Friday, April 10, 2009

Growing, Growing, And Gone...but hopefully not too far away

The neat thing about teaching in a small school for years and years is that you get to see whole families of students grow up. These eighth graders, who managed to squeeze into the first-grade desk are both the youngest children of families who sent all their children to our school. I taught them all. Two have graduated; two more graduate this year, one is a sophomore, and then these two. It's an honor to be part of the lives of these families and to watch the children grow up.

The desk, however, has its own history. I bought it at a school sale when my oldest daughter was two. She and her sister and brother sat in it--each in turn--then a little cousin from the city, then four little cousins from Texas, and finally, my grandson and grand-daughter. When they got a bigger desk for their playroom, I put this one in my classroom. It needs paint, of course, but I think, for sturdiness, you couldn't find a better desk.It has feet solidly planted on the the families of these students. They are fortunate kids.

Wednesday, April 8, 2009

My favorite time of year...well one of my favorites...

is when the wheat is green and luscious over all the little hills.

The red road stretches forward, and black cows graze in the fields.

Beside the road, the golden grass, awaits the month of May, when it will green and the wheat will gold, and the wind blows fiercely through the day.

Monday, April 6, 2009

As Classes Go....

...It's a good one.

Now I know you probably think that teaching 18 boys--all seventh or eighth graders--should be classified as hazardous to ones sanity, and you might be a little hesitant to commit to a class like this one every day for an hour, but you just don't know these guys.

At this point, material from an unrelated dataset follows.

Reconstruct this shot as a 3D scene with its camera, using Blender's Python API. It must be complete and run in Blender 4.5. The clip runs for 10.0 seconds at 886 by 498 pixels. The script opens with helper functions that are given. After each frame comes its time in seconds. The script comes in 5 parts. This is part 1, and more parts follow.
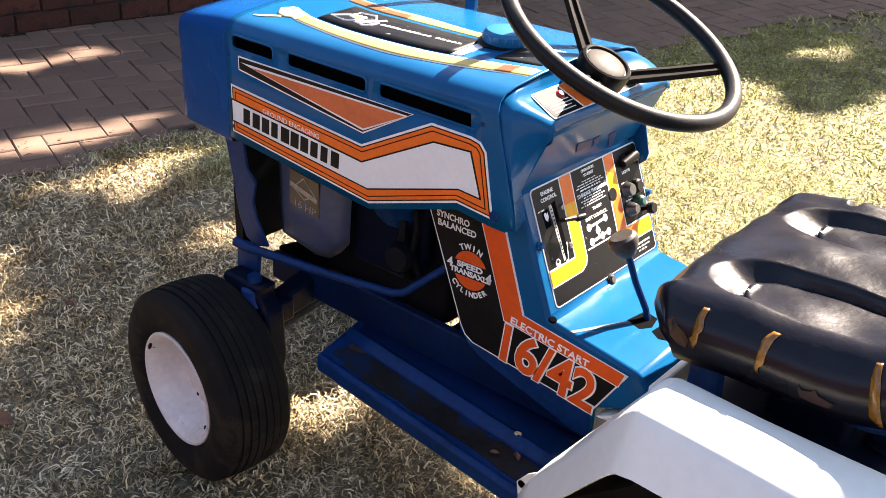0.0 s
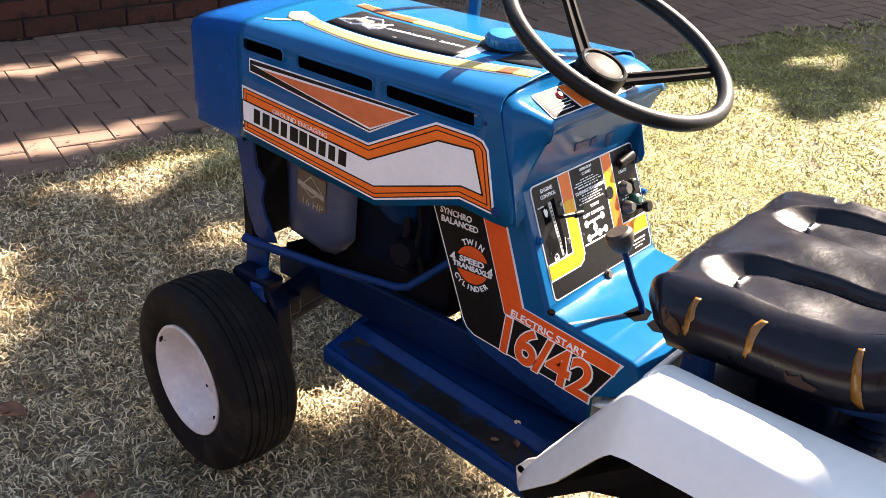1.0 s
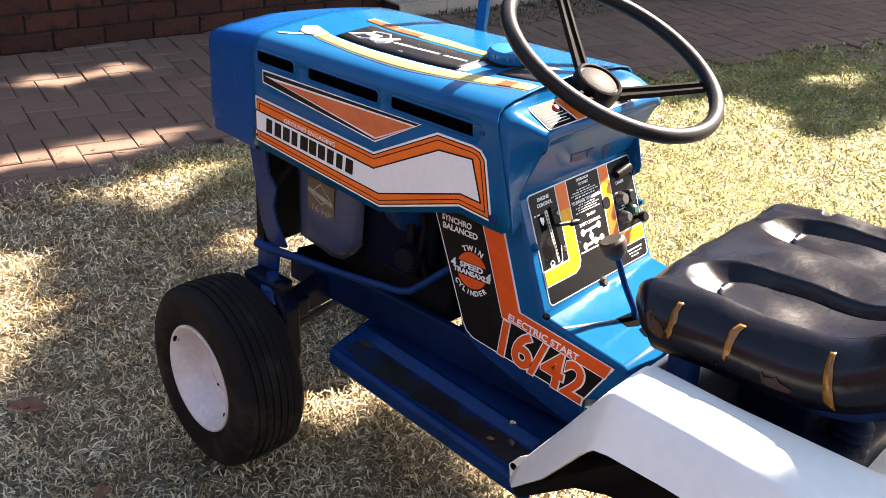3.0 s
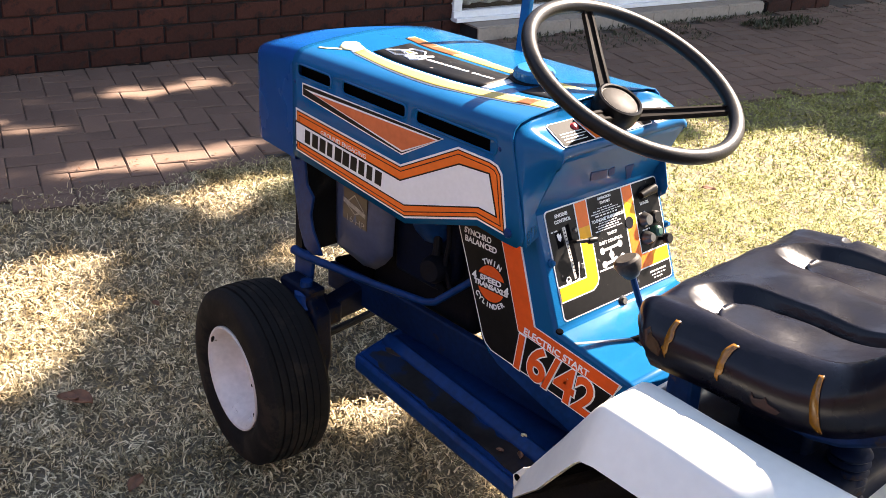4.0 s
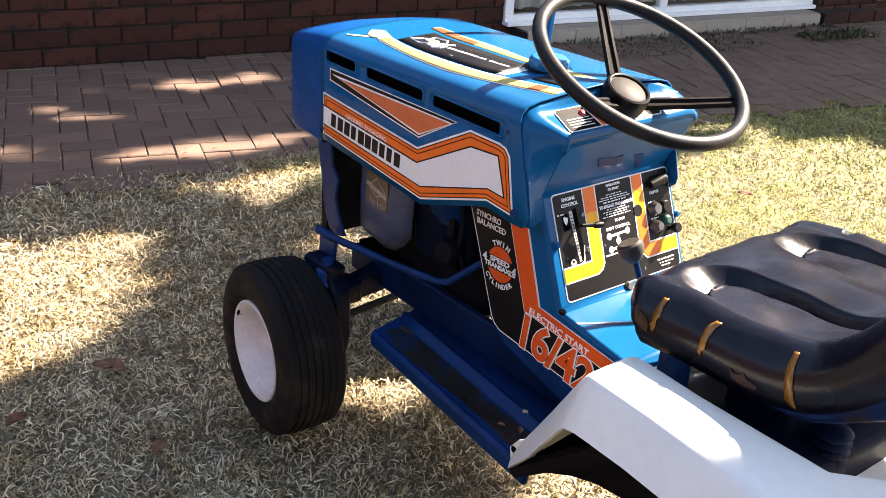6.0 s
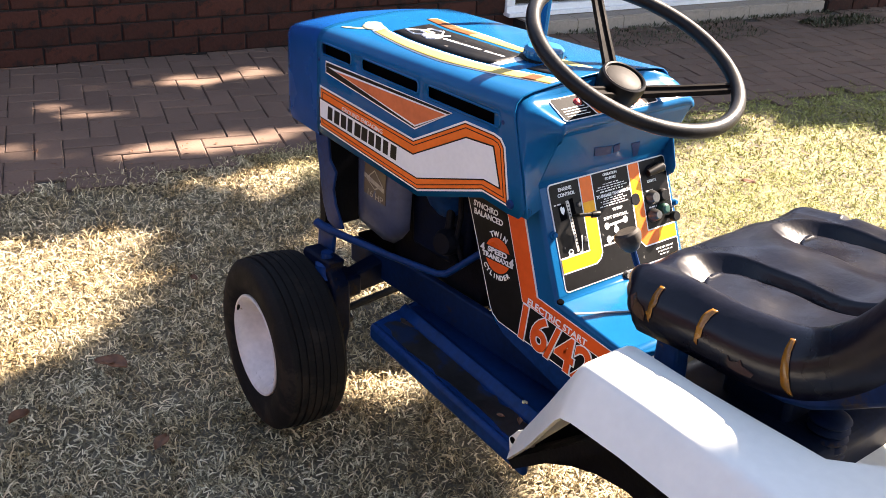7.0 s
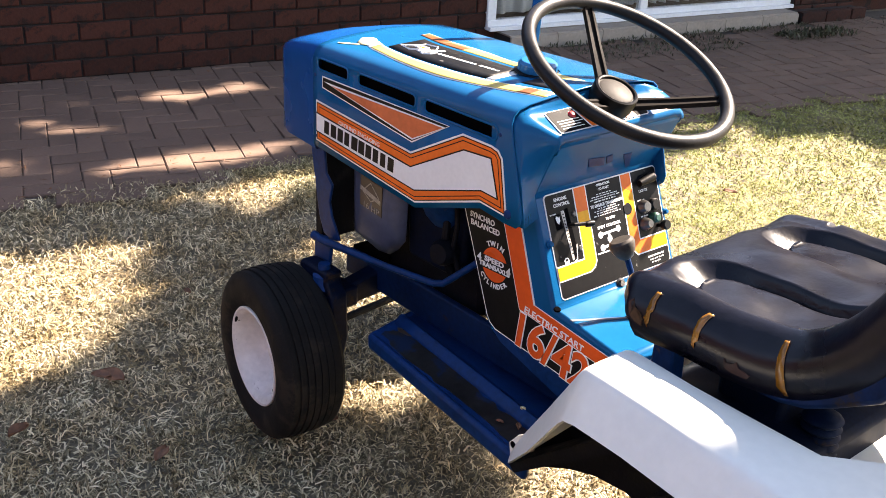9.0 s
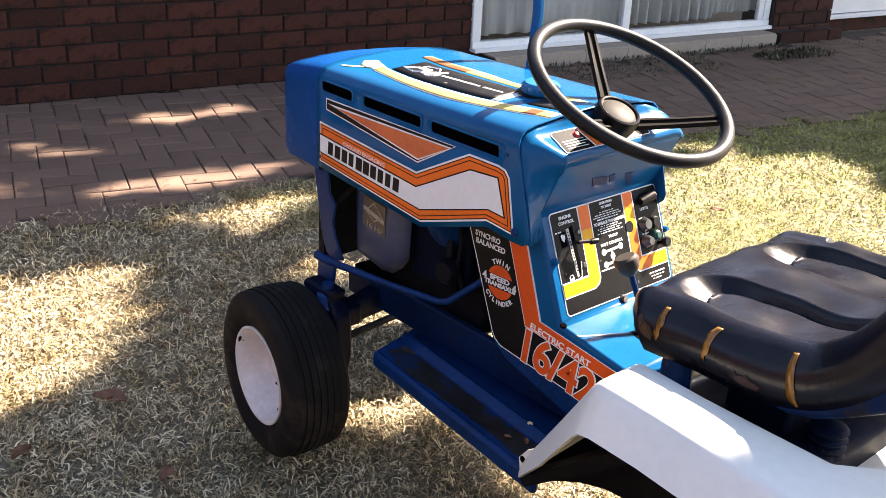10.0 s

They ask questions without being obnoxious and are obedient without being sullen. They are witty and pleasant and reasonably polite. I've only had to hold them late for lunch twice this year.

Here they are--taking a test on the lives of Samuel, Saul, and David, and--lest you think this test is easy--why don't you try to name the three sons of Zeruiah, or tell me who Ziba was...or Ishbosheth. These guy can do that...because they listen in class...and some of them even study outside of class.
Of course as soon as the test is over they play chess or stratego. It's an unwritten rule in this class that they may not talk until everyone is finished, but those are quiet games and you can whisper "check".

I never tell them when everybody is finished with the tests...shhh...because I love these times of peaceful quiet too.

Sunday, April 5, 2009

Little Birds

Our lesson this morning was about opposed to peace. Sure the hard times will come, but they are not unknown to God. He has been ahead of us and behind us and is all about us.

It reminded me of last Monday's walk. I had decided to walk up to the gym instead of tread-milling there, but I waited a little for the afternoon heat to abate. By the time I started walking, the weather was perfect, and I arrived at the gym in good time, ready to face my white, toning dragons in their iron circle. It went well. (I'm up to fifty reps now and plan to keep adding until I can stay caught up to my age--like birthday candles. By the time I'm one hundred years old I'll be able to do 100--well, it might take me all day, but that's the plan) Anyway, back to the subject.

When I started walking home I realized that the wind had shifted. It was blowing fiercely from the north. As I hurried and fretted, things got worse. The temperature plummeted; I was shivering with cold; little pieces of straw, leaves, and Oklahoma red dirt drops, were hitting me in the face, and I wondered briefly if the wind was going to knock me over. Then I saw a little bird on the lawn beside the street. He was oblivious to the wind, hopping and poking about looking for bugs and such in the rippling grass. I wondered why the wind wasn't carrying him before it, tossing him into the branches like another sailing leaf. . .He was at peace; the winds raged over him, but he did no raging.

So I laughed and yielded to the pleasant joy of wind in my face; it wasn't far. I loved the walk...but I didn't eat any bugs; some things I'll leave to the birds.